Installation is where theory meets reality, and quality assurance is paramount. The geomembrane is delivered to the site in large rolls, which are then unrolled and positioned across the meticulously graded subbase. The most critical step is the seaming of individual panels. This is almost always done using thermal fusion methods—either dual-track hot wedge welding or extrusion welding—which melt the HDPE at the panel edges, fusing them into a single, continuous sheet. Every single inch of every seam is rigorously tested using non-destructive methods like air pressure testing on dual-track seams and vacuum testing on extrusion welds. Destructive testing, where sample seams are cut from the field and tested in a lab for shear and peel strength, is also conducted at regular intervals. A typical specification might require one destructive test sample for every 1500 linear feet of seam. This intense focus on seaming ensures the liner performs as a monolithic barrier.
Once installed, the geomembrane is protected. A layer of geotextile or a specially designed drainage geocomposite is placed on top of it. This protective layer prevents damage from the overlying drainage stone and waste during landfilling operations. Beneath the geomembrane, the compacted clay liner must also meet strict specifications, typically requiring a hydraulic conductivity of less than or equal to 1 x 10-7 cm/s, achieved by compacting the clay in controlled lifts to a precise moisture content and density. The entire system is monitored by a network of leak detection systems, which can include pipes and collection sumps placed between the primary and secondary liners (in double-lined systems) to catch any fluid that might escape the primary containment zone.
The role of the geomembrane extends beyond just the base liner. The same principles apply to the final cover or cap system placed over the waste at the end of the landfill’s life. Here, the geomembrane acts as a cap barrier, preventing rainwater from infiltrating the waste mass, thereby reducing the long-term generation of leachate. This “dry tomb” approach is critical for minimizing the environmental burden long after the landfill stops accepting waste. The choice of material, thickness, and installation protocols for capping geomembranes are subject to the same rigorous standards as the base liner.

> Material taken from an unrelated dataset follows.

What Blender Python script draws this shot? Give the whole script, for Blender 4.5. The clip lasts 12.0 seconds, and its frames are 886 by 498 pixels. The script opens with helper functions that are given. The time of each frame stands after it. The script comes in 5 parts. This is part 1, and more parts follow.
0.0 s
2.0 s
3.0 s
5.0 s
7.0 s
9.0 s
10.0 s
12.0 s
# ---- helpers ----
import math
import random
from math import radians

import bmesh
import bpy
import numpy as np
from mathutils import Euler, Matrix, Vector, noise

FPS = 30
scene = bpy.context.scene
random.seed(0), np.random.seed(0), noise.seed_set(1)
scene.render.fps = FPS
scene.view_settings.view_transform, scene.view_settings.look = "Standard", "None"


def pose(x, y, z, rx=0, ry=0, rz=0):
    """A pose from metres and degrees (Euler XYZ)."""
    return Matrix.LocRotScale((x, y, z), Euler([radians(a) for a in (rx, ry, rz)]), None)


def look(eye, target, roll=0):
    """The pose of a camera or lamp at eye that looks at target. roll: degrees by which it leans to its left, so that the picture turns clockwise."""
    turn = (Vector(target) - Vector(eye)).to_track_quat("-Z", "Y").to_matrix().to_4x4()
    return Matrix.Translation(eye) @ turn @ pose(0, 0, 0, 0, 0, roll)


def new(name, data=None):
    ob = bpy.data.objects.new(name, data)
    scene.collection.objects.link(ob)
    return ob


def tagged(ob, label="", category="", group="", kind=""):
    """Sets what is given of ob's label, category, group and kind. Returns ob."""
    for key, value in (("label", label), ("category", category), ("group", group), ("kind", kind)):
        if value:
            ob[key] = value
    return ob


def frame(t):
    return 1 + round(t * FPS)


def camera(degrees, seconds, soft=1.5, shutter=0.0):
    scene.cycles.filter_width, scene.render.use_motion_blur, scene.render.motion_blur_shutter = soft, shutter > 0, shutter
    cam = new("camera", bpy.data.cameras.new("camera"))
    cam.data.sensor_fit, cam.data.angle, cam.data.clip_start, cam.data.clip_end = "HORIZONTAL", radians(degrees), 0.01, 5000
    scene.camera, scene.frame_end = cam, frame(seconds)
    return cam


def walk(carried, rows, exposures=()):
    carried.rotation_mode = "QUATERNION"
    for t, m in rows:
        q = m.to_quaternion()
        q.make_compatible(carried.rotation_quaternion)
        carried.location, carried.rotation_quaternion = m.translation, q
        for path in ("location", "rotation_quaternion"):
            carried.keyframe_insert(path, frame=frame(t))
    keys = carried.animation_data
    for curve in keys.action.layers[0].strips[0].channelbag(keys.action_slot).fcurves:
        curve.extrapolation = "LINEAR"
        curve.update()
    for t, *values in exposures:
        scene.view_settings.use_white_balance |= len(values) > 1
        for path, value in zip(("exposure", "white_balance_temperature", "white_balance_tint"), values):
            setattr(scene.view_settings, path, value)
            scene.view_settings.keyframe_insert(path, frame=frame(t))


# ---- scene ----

In essence, the geomembrane liner is the technological heart of modern landfill containment. It transforms a simple excavation into a highly engineered containment facility. Its performance is a result of advanced polymer science, precision manufacturing, and flawless field construction practices, all working in concert with other geosynthetic and natural materials to protect human health and the environment from potential contamination for generations.